> **Request**
Scan the data beneath this task and copy each line that includes "kind".

> **Data extract**
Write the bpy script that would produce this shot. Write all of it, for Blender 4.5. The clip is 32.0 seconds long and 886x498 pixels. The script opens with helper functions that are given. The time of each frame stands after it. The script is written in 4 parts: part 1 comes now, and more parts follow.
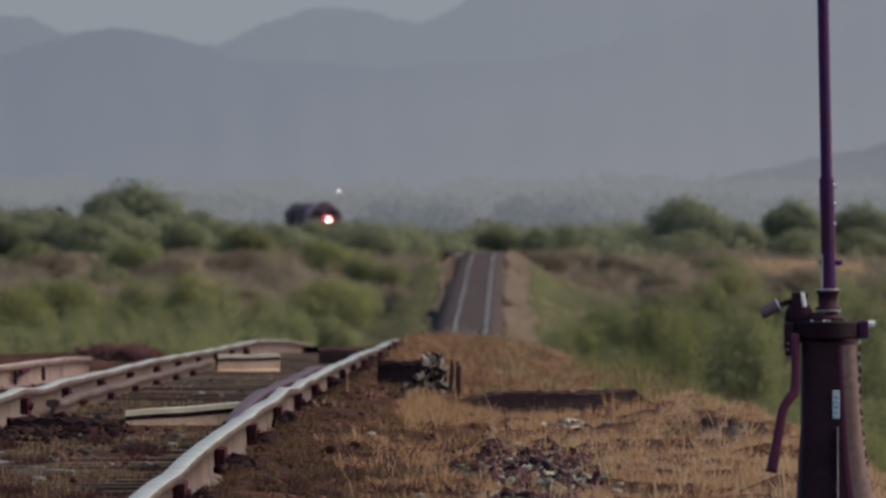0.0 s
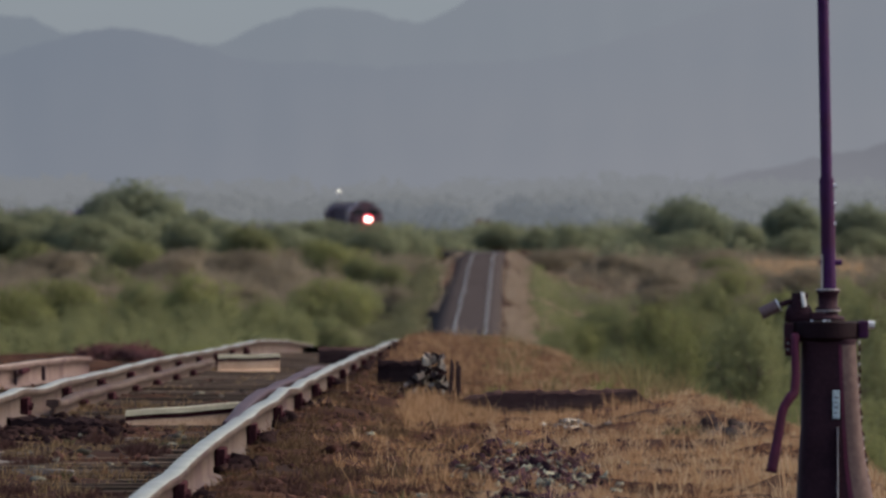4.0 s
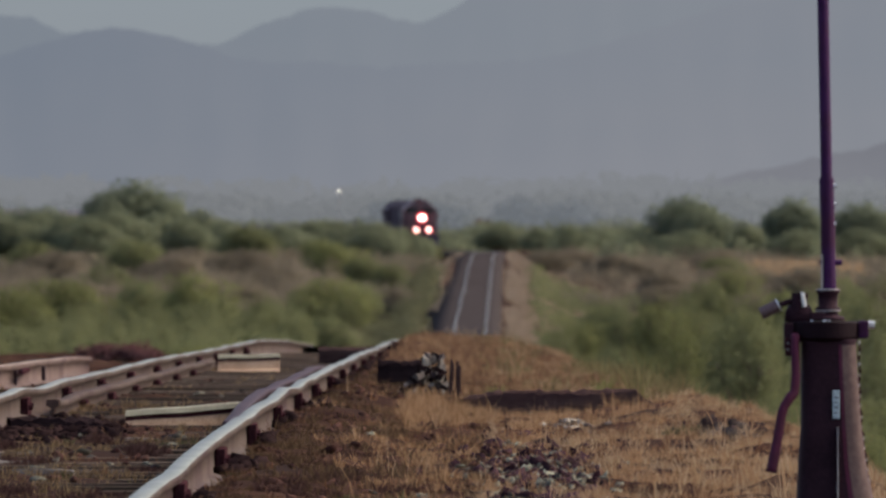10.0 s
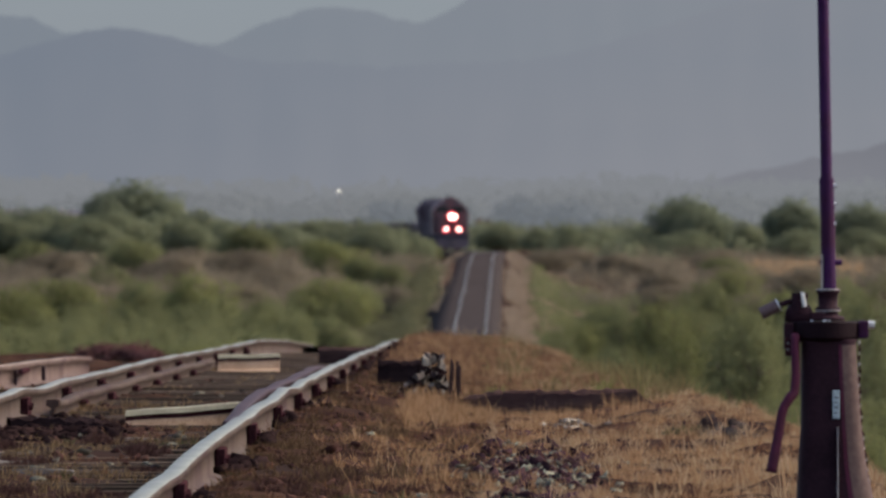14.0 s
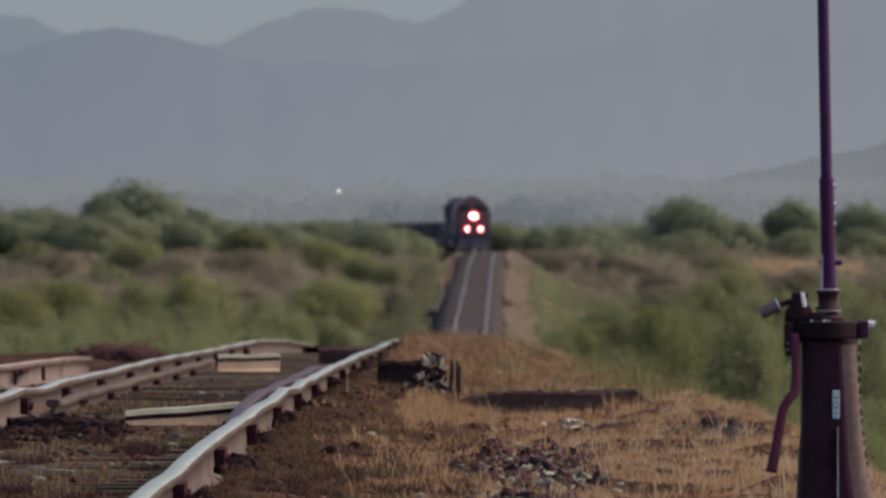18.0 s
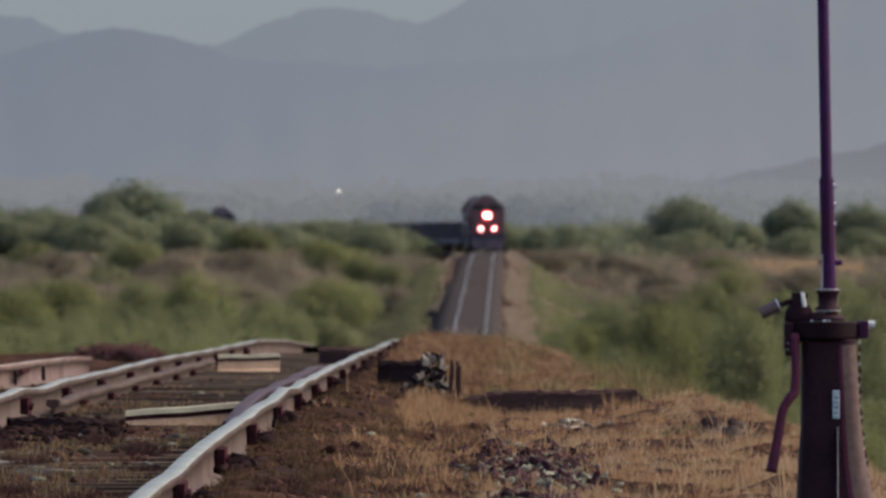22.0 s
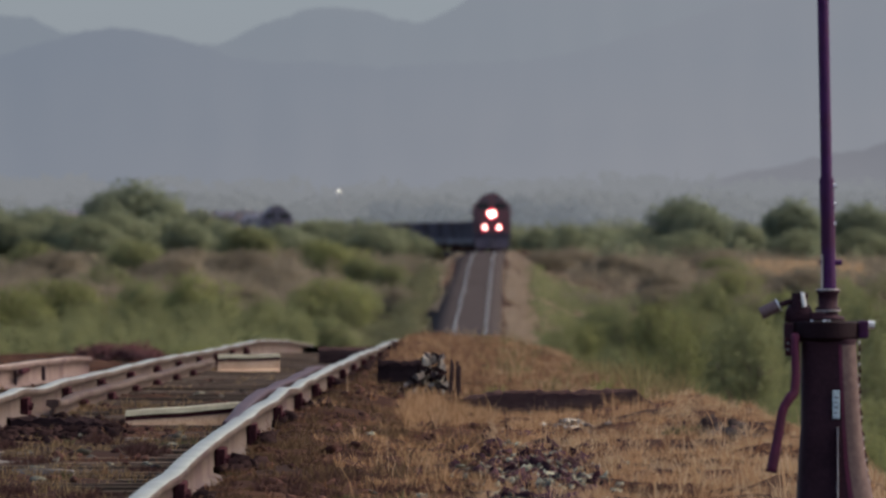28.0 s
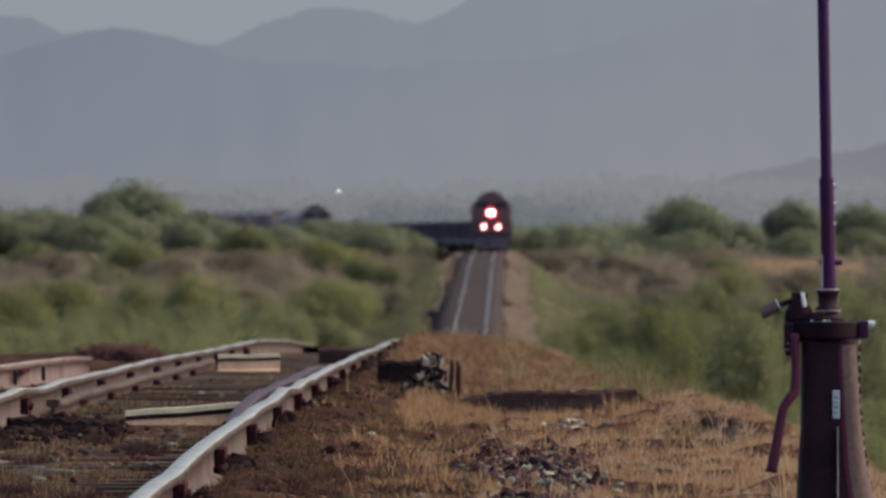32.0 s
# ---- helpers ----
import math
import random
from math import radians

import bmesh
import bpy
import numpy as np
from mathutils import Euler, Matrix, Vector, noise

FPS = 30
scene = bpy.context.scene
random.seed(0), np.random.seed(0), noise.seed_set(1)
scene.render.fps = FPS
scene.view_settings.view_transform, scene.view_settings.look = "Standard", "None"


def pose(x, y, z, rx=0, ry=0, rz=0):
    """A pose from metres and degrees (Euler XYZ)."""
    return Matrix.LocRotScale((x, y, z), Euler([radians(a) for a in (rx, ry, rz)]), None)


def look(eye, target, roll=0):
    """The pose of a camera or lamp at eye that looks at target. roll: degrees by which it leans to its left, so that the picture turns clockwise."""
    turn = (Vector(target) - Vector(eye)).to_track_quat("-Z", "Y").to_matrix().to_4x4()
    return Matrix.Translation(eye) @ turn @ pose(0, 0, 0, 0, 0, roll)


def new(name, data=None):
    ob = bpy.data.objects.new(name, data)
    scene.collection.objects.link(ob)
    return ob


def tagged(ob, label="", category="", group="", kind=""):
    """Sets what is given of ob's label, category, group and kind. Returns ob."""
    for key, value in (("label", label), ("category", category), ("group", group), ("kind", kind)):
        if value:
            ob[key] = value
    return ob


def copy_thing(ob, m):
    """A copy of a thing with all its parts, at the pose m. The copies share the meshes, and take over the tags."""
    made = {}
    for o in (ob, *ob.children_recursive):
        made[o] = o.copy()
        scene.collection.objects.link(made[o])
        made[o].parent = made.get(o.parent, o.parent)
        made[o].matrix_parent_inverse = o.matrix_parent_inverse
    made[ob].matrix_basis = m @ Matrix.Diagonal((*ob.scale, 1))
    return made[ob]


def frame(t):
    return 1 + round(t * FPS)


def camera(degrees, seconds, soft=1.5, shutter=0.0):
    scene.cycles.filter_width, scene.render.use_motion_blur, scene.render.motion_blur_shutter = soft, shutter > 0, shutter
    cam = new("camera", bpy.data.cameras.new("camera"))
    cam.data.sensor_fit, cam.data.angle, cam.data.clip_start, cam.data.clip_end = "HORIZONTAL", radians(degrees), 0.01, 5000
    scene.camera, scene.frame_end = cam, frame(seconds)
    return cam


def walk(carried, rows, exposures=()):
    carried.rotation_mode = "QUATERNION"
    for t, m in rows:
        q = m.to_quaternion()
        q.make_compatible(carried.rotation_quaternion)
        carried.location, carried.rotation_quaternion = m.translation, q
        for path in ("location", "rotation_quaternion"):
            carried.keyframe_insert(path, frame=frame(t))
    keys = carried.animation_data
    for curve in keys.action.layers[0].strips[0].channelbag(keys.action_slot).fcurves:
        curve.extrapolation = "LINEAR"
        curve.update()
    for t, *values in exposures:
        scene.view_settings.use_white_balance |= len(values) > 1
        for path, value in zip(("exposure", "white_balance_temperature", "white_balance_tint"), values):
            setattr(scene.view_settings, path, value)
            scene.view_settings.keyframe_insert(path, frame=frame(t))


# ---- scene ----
EYE = (0.0, 0.0, 6.6)
cam = camera(3.5, 32.0, soft=2.6)
cam.data.dof.use_dof = True                          # long lens, focused on the near track
cam.data.dof.focus_distance, cam.data.dof.aperture_fstop = 66.0, 20.0
VIEW = look(EYE, (0.0, 1000.0, 2.664))
walk(cam, [(0.0, VIEW), (32.0, VIEW)], exposures=[(0.0, 0.56), (10.0, 0.58), (20.0, 0.63), (32.0, 0.67)])

# ---- world and sun: hazy daylight, sun ahead and to the east of the line ----
SUN_AZ, SUN_EL = 80.0, 44.0
world = bpy.data.worlds.new("sky")
scene.world = world
world.use_nodes = True
wn, wl = world.node_tree.nodes, world.node_tree.links
sky = wn.new("ShaderNodeTexSky")
sky.sky_type = "NISHITA"
sky.sun_disc = False
sky.sun_elevation, sky.sun_rotation = radians(SUN_EL), radians(SUN_AZ)
sky.air_density, sky.dust_density, sky.ozone_density = 0.85, 4.0, 0.8
wl.new(sky.outputs["Color"], wn["Background"].inputs["Color"])
wn["Background"].inputs["Strength"].default_value = 0.200
sun = new("sun", bpy.data.lights.new("sun", "SUN"))
sun.data.energy, sun.data.angle, sun.data.color = 1.25, radians(8.0), (1.0, 0.86, 0.66)
sa, se = radians(SUN_AZ), radians(SUN_EL)
sun.matrix_world = look((math.sin(sa) * math.cos(se) * 100, math.cos(sa) * math.cos(se) * 100, math.sin(se) * 100), (0, 0, 0))


# ---- materials ----
def mat(name, dark, light, scale=3.0, rough=0.8, metal=0.0, bump=0.15, fine=14.0, vary=0.15, third=None, spec=0.3, stretch=(1, 1, 1)):
    """Two scales of noise between two colours, a third colour in large stains, and a little change from object to object."""
    m = bpy.data.materials.new(name)
    m.use_nodes = True
    n, l = m.node_tree.nodes, m.node_tree.links
    b = n["Principled BSDF"]
    b.inputs["Roughness"].default_value, b.inputs["Metallic"].default_value = rough, metal
    b.inputs["Specular IOR Level"].default_value = spec
    tc, mp = n.new("ShaderNodeTexCoord"), n.new("ShaderNodeMapping")
    mp.inputs["Scale"].default_value = stretch
    l.new(tc.outputs["Object"], mp.inputs["Vector"])
    big, small = n.new("ShaderNodeTexNoise"), n.new("ShaderNodeTexNoise")
    big.inputs["Scale"].default_value, small.inputs["Scale"].default_value = scale, scale * fine
    big.inputs["Detail"].default_value, small.inputs["Detail"].default_value = 4, 3
    l.new(mp.outputs["Vector"], big.inputs["Vector"])
    l.new(mp.outputs["Vector"], small.inputs["Vector"])
    mix = n.new("ShaderNodeMath")
    mix.operation = "MULTIPLY_ADD"
    mix.inputs[1].default_value = 0.45
    l.new(small.outputs["Fac"], mix.inputs[0])
    half = n.new("ShaderNodeMath")
    half.operation = "MULTIPLY"
    half.inputs[1].default_value = 0.55
    l.new(big.outputs["Fac"], half.inputs[0])
    l.new(half.outputs[0], mix.inputs[2])
    ramp = n.new("ShaderNodeValToRGB")
    ramp.color_ramp.elements[0].position, ramp.color_ramp.elements[1].position = 0.36, 0.64
    ramp.color_ramp.elements[0].color, ramp.color_ramp.elements[1].color = (*dark, 1), (*light, 1)
    l.new(mix.outputs[0], ramp.inputs["Fac"])
    out = ramp.outputs["Color"]
    if third:
        st = n.new("ShaderNodeTexNoise")
        st.inputs["Scale"].default_value = scale * 0.37
        st.inputs["Detail"].default_value = 5
        l.new(mp.outputs["Vector"], st.inputs["Vector"])
        sr = n.new("ShaderNodeValToRGB")
        sr.color_ramp.elements[0].position, sr.color_ramp.elements[1].position = 0.5, 0.66
        l.new(st.outputs["Fac"], sr.inputs["Fac"])
        mx = n.new("ShaderNodeMix")
        mx.data_type = "RGBA"
        l.new(sr.outputs["Color"], mx.inputs["Factor"])
        l.new(out, mx.inputs["A"])
        mx.inputs["B"].default_value = (*third, 1)
        out = mx.outputs["Result"]
    if vary:
        oi, hs, mr = n.new("ShaderNodeObjectInfo"), n.new("ShaderNodeHueSaturation"), n.new("ShaderNodeMapRange")
        mr.inputs["To Min"].default_value, mr.inputs["To Max"].default_value = 1 - vary, 1 + vary
        l.new(oi.outputs["Random"], mr.inputs["Value"])
        l.new(mr.outputs["Result"], hs.inputs["Value"])
        l.new(out, hs.inputs["Color"])
        out = hs.outputs["Color"]
    l.new(out, b.inputs["Base Color"])
    if bump:
        bm_ = n.new("ShaderNodeBump")
        bm_.inputs["Strength"].default_value = bump
        bm_.inputs["Distance"].default_value = 0.02
        l.new(mix.outputs[0], bm_.inputs["Height"])
        l.new(bm_.outputs["Normal"], b.inputs["Normal"])
    return m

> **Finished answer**
def tagged(ob, label="", category="", group="", kind=""):
    """Sets what is given of ob's label, category, group and kind. Returns ob."""
    for key, value in (("label", label), ("category", category), ("group", group), ("kind", kind)):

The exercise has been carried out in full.